Friday, December 9, 2022

Law and order: Organized Crime: "Last Christmas" (Wolf Entertainment, Universal, NBC-TV, aired December. 8, 2022)


by Mark Gabrish Conlan • Copyright © 2022 by Mark Gabrish Conlan • All rights reserved

tAfter this mind-bogglingly complicated SVU episode the Law and Order: Organized Crime episode, “Last Christmas,” was refreshingly straightforward by comparison. It dealt with the attempt of mega-billionarie Robert Silas (John Donner), who in previous episodes has hired killers to take out everyone from an old Black man whose house was in the way of his big casino development in Manhattan to his own daughter-ini-law out of fear she’d lay claim to half his fortune. Only this time he’s been diagnosed with a brain tumor and wants to make amends before he croaks, so he summons the Organized Crime Control Bureau and its leaders, Sergeant Ayanna Bell (Danielle Moné Truitt), an attractive African-American woman whose character is a Lesbian going through a bitter, traumatic breakup with her wife, and Detective Elliott Stabler (Christopher Meloni), to a supposedly secret location in a Manhattan building that’s just out of cell phone range. He’s doing this to make what’s called a “proffer” – a preview of testimony he’ll be willing to give later under oath but which can’t be used against him – only his supposedly secret location has been compromised by his own attorney, a woman who gave him up to enforcers from the Mafia crime family he’s offering to rat out because the hit people threatened to slaughter her family. (Of course, we don’t learn this until the very end of the program.)

tWhat follows is essentially an hour-long suspense sequence in which a hit person posing as the assistant district attorney who’s supposed to debrief Silas shows up a few minutes before the real ADA, and the Organized Crime Control officers on duty outside realize what’s happened when the real ADA shows up.
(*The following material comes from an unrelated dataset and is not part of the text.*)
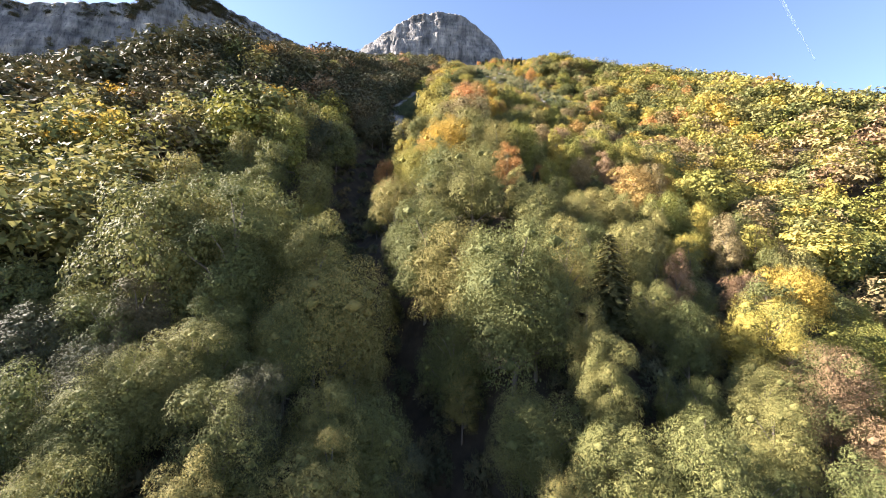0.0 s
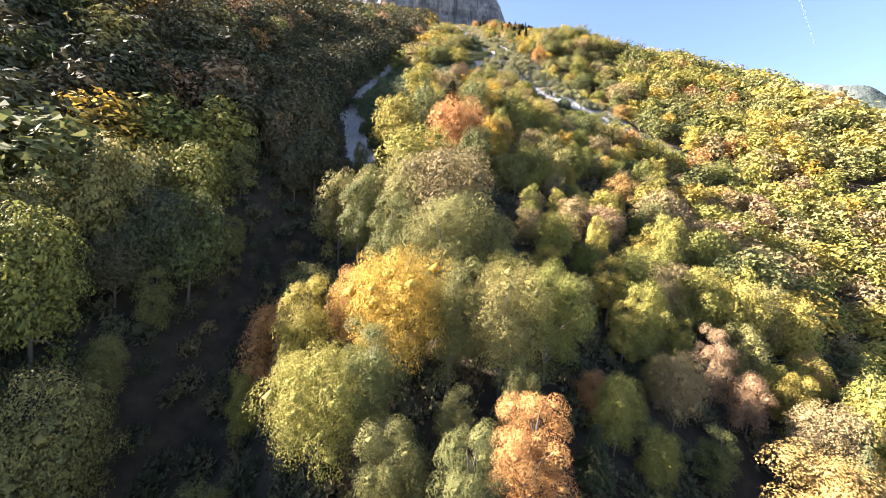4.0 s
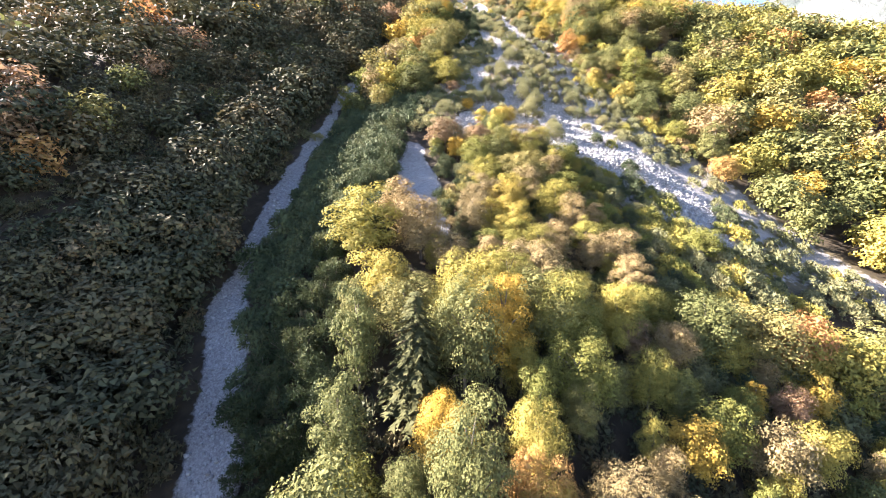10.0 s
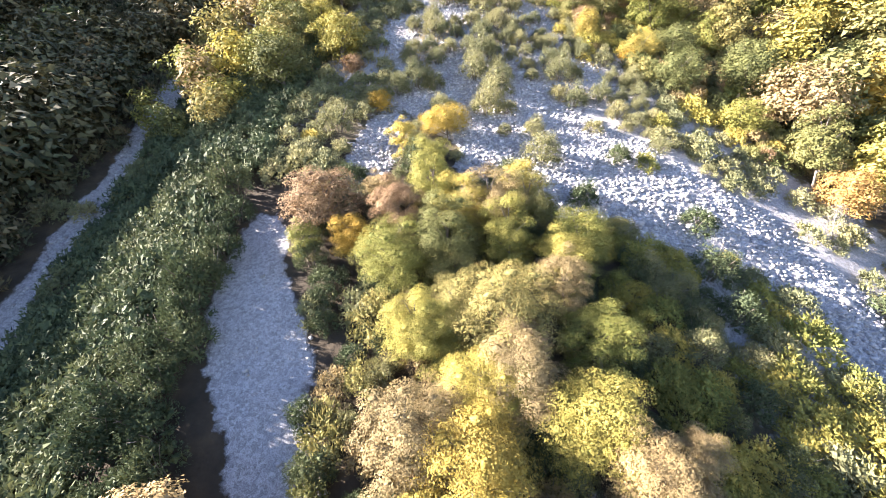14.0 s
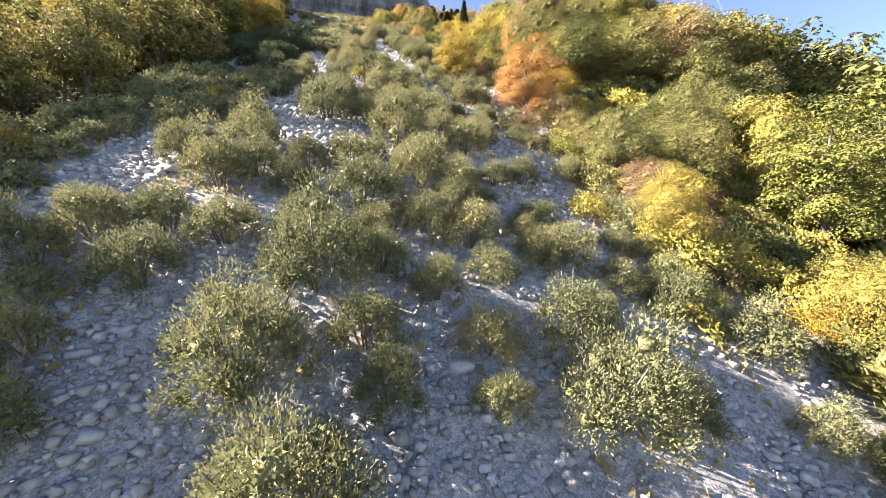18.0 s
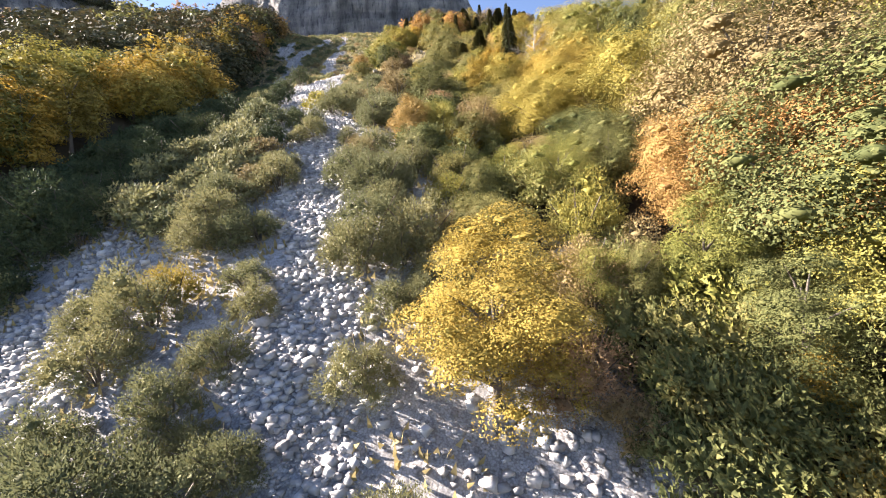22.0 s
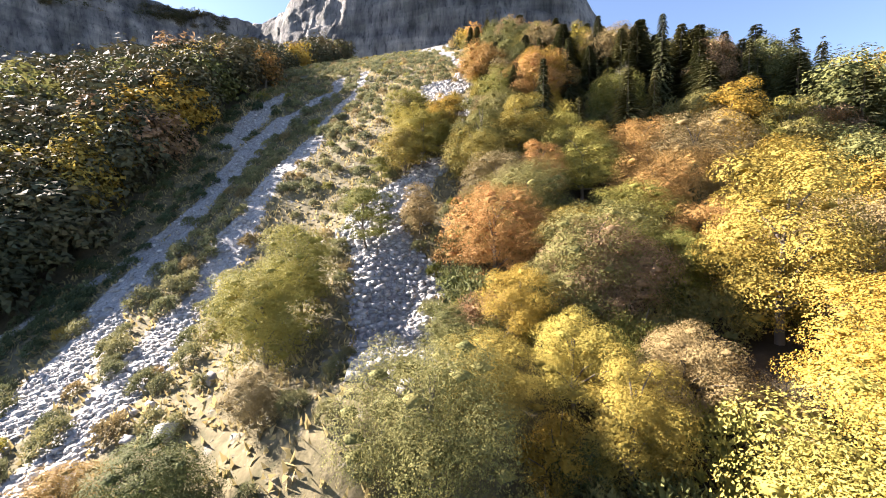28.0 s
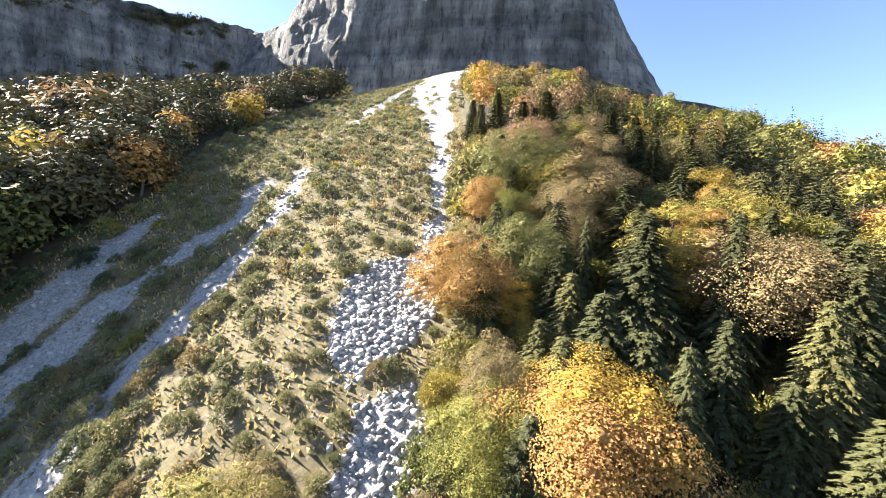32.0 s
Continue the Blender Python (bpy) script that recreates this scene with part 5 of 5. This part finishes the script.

There’s a long ambush sequence and several gun battles before Stabler’s quick thinking pays off: told by another officer that he’s just got a new cell phone, Stabler grabs it from him and throws it off the top of the building. He does this because as a new phone, it automatically sends a signal to 911 as soon as it’s destroyed (do real modern-day cell phones do this?). So the police respond to the 911 signal like the Seventh Cavalry in a John Ford Western and save the day for the monumentally corrupt super-tycoon and the evidence he was about to give against the Mob. All this was taking place against the backdrop of the imminent dissolution of the Organized Crime Control Bureau, which when it was mentioned in previous episodes I suspected had been instigated by Robert Silas himself by using his immense political leverage to sink the investigations once and for all before they got to him.
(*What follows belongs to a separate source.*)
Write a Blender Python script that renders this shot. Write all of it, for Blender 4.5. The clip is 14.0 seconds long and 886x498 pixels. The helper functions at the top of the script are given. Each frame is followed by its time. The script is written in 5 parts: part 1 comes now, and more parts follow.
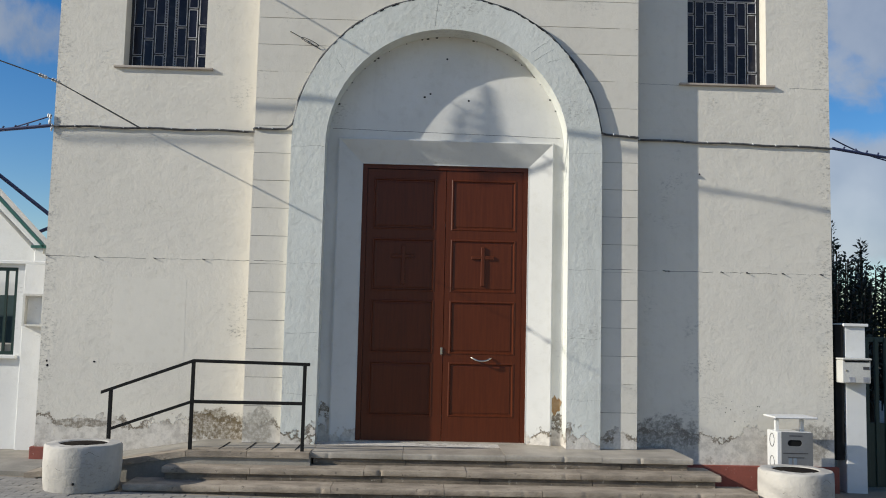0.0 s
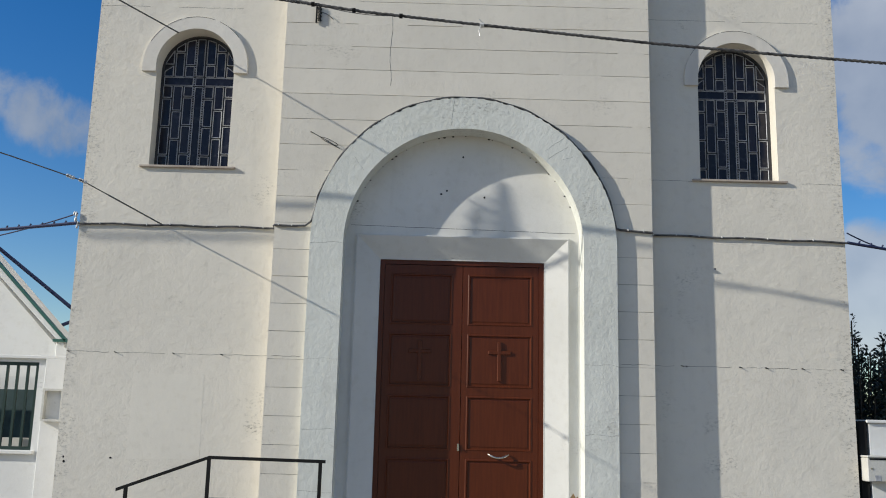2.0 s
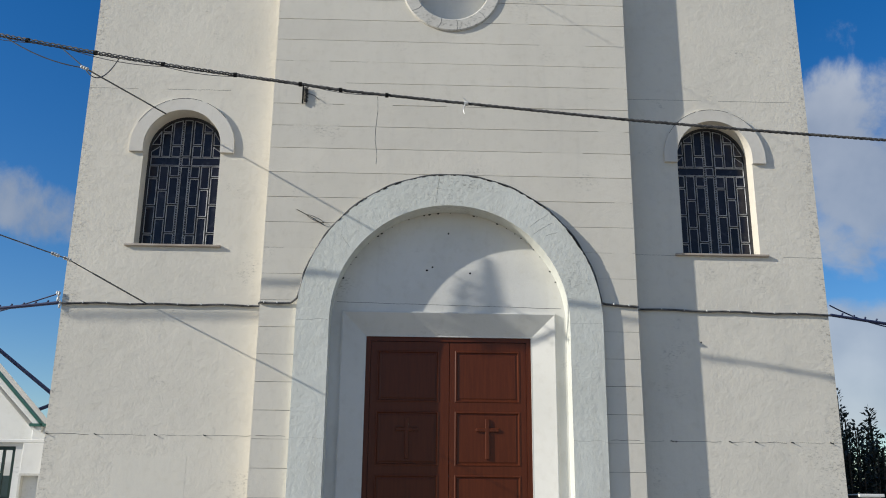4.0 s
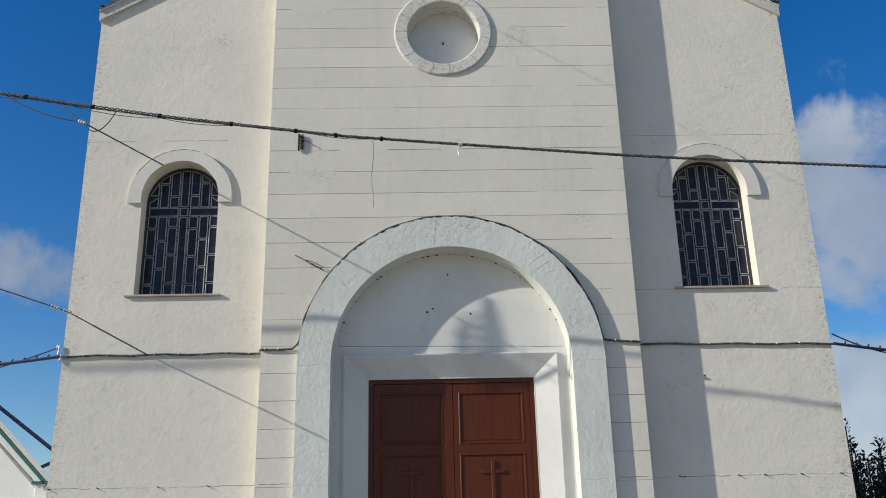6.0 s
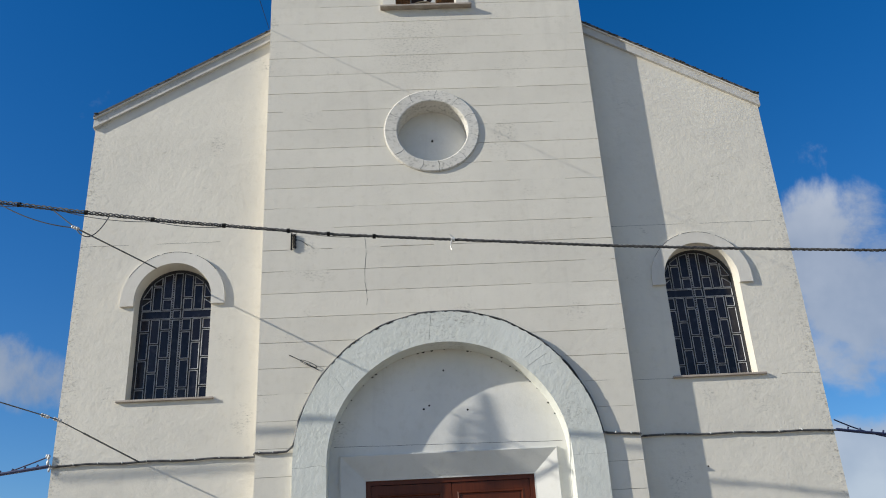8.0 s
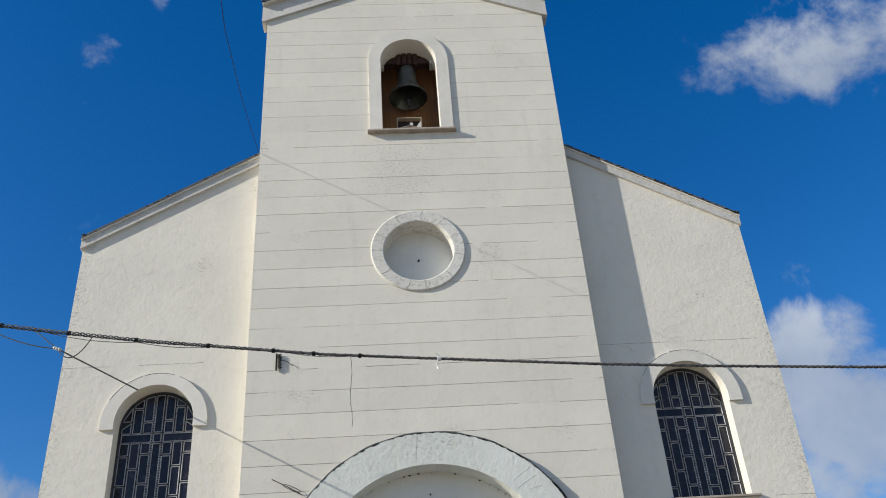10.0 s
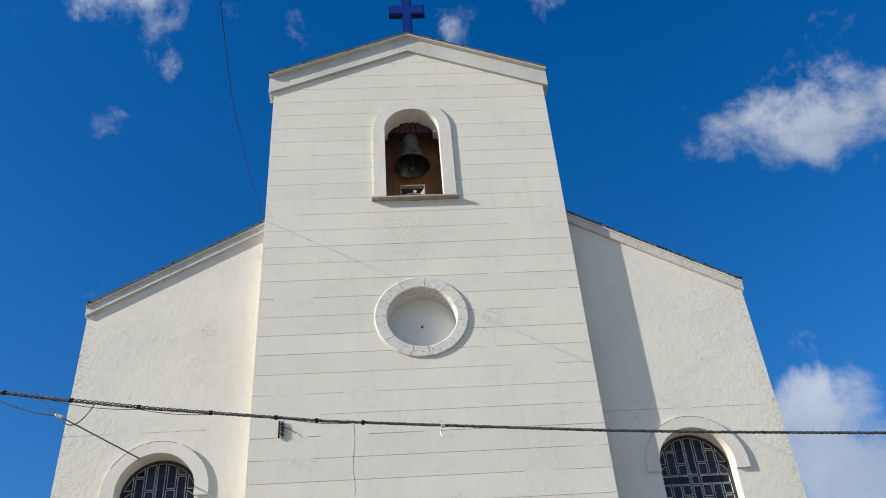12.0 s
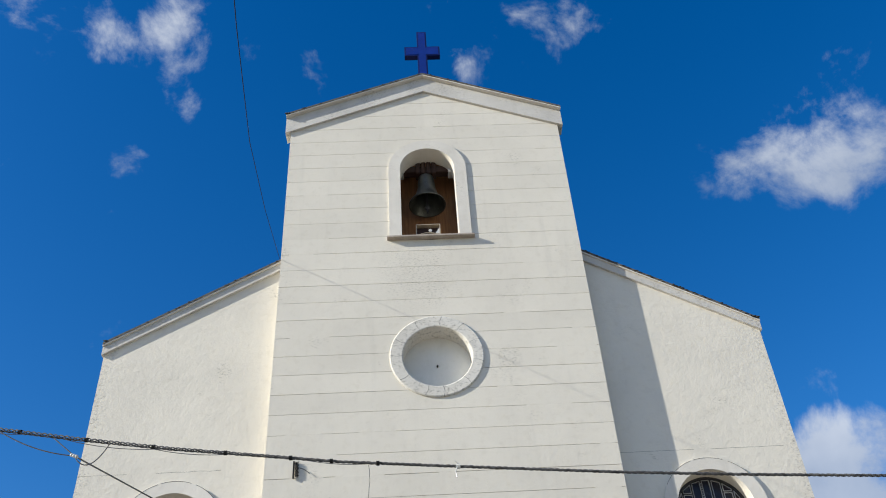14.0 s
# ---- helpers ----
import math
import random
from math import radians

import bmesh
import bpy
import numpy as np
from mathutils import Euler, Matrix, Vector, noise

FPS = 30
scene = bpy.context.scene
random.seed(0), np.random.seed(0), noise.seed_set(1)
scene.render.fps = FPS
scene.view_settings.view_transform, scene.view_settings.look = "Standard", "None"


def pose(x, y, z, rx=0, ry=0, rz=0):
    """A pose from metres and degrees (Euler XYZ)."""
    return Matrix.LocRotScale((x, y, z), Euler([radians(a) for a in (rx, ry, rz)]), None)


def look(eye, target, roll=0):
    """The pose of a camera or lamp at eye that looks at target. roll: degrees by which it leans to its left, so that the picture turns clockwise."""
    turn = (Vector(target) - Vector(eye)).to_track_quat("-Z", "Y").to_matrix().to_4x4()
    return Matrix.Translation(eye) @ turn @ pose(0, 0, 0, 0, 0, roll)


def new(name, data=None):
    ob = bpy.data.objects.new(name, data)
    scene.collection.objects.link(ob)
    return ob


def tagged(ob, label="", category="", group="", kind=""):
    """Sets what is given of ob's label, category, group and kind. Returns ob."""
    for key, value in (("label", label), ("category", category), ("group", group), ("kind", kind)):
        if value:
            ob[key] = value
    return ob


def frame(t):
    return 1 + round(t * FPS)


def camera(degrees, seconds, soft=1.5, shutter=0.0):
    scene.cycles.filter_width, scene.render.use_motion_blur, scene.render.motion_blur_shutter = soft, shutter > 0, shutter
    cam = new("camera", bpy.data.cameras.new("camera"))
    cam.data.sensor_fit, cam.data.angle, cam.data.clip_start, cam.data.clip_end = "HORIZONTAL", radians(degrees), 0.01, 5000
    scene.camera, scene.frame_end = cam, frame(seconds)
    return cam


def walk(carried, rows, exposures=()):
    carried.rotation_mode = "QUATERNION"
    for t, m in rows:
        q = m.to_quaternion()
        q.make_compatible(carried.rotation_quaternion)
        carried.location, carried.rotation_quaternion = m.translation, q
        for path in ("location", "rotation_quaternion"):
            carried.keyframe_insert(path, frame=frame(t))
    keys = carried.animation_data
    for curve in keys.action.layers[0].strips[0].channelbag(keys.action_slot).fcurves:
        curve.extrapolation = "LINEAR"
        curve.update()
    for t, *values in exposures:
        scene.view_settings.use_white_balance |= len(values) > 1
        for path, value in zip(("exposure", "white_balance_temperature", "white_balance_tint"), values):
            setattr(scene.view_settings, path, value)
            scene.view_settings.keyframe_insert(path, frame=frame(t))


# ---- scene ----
cam = camera(52.2, 14.0, soft=1.0)

PATH = [
    (0, (-0.328, -9.975, 1.713), (-0.267, -7.984, 1.89), 1.3),
    (0.5, (-0.295, -9.999, 1.746), (-0.276, -8.009, 1.94), 1.4),
    (1, (-0.238, -10.038, 1.807), (-0.234, -8.055, 2.065), 1.5),
    (1.5, (-0.262, -10.054, 1.806), (-0.254, -8.078, 2.12), 1.5),
    (2, (-0.286, -10.06, 1.776), (-0.275, -8.094, 2.146), 1.4),
    (2.5, (-0.277, -10.067, 1.727), (-0.268, -8.116, 2.168), 1.5),
    (3, (-0.296, -10.052, 1.698), (-0.278, -8.114, 2.193), 1.4),
    (3.2, (-0.316, -10.039, 1.7), (-0.283, -8.107, 2.217), 1.2),
    (5.3, (-0.367, -10.056, 1.603), (-0.312, -8.146, 2.196), -0.0),
    (5.5, (-0.349, -10.021, 1.596), (-0.297, -8.119, 2.211), -0.4),
    (6, (-0.329, -10.041, 1.603), (-0.28, -8.151, 2.255), -1.3),
    (6.5, (-0.317, -10.055, 1.639), (-0.267, -8.175, 2.319), -1.7),
    (7, (-0.324, -10.065, 1.633), (-0.269, -8.206, 2.368), -2.1),
    (7.5, (-0.315, -10.05, 1.643), (-0.256, -8.213, 2.433), -2.6),
    (8, (-0.347, -10.036, 1.631), (-0.275, -8.223, 2.473), -3.2),
    (8.5, (-0.35, -10.037, 1.621), (-0.255, -8.28, 2.573), -3.8),
    (8.7, (-0.357, -10.03, 1.619), (-0.249, -8.306, 2.627), -4.0),
    (10.8, (-0.318, -10.02, 1.601), (-0.207, -8.36, 2.71), -4.3),
    (11, (-0.313, -10.026, 1.596), (-0.203, -8.379, 2.725), -4.4),
    (11.5, (-0.308, -10.03, 1.593), (-0.199, -8.401, 2.748), -4.3),
    (12, (-0.331, -10.049, 1.57), (-0.224, -8.45, 2.767), -4.4),
    (12.5, (-0.319, -10.058, 1.577), (-0.219, -8.478, 2.8), -4.3),
    (13, (-0.324, -10.064, 1.571), (-0.234, -8.499, 2.813), -4.1),
    (13.5, (-0.324, -10.058, 1.566), (-0.242, -8.505, 2.824), -3.9),
    (14, (-0.33, -10.062, 1.576), (-0.254, -8.515, 2.841), -3.8),
]
walk(cam, [(t, look(eye, target, roll)) for t, eye, target, roll in PATH],
     exposures=((0, -0.02), (3, -0.01), (6.5, 0.03), (8.5, 0.14), (11, 0.29), (14, 0.43)))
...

tSgt. Bell has been offered a cushy job at One Police Plaza (the palatial headquarters of the New York Police Department both in the Dick Wolf universe and in real life) by a white woman with long, stringy blonde hair, only at the end Bell decides to turn down the promotion and the woman who offered it to her says, rather glumly, “You’ll regret this decision.” I don’t know whether Wolf’s writers are going to keep the unit going some way – sort of like my joke about the new writers who came on to the Universal Frankenstein films later in the cycle and whose first task was to figure out how the Monster survived the cataclysm that supposedly destroyed him in the immediately previous film – or if Bell and Stabler will just continue as individual free-lancers on the NYPD. I’ve liked this show but Meloni looks too tired and grizzled to do much for me in the sex-god department anymore, and it also annoys me that the show is a serial whereas Wolf’s other Law and Order series use the each-episode-complete-in-itself format which I definitely prefer. My husband Charles has compared this show to Batman, and when he first said that to me I assumed it was because Batman and Stabler are both revenge figures motivated by the murders of people near and dear to them (Batman by the killing of his parents and Stabler bu the killing of his wife). In fact what Charles meant was the sheer reach and expansive powers of the villains involved, which make James Bond’s nemesis Blofeld seem like a streetcorner crook by comparison!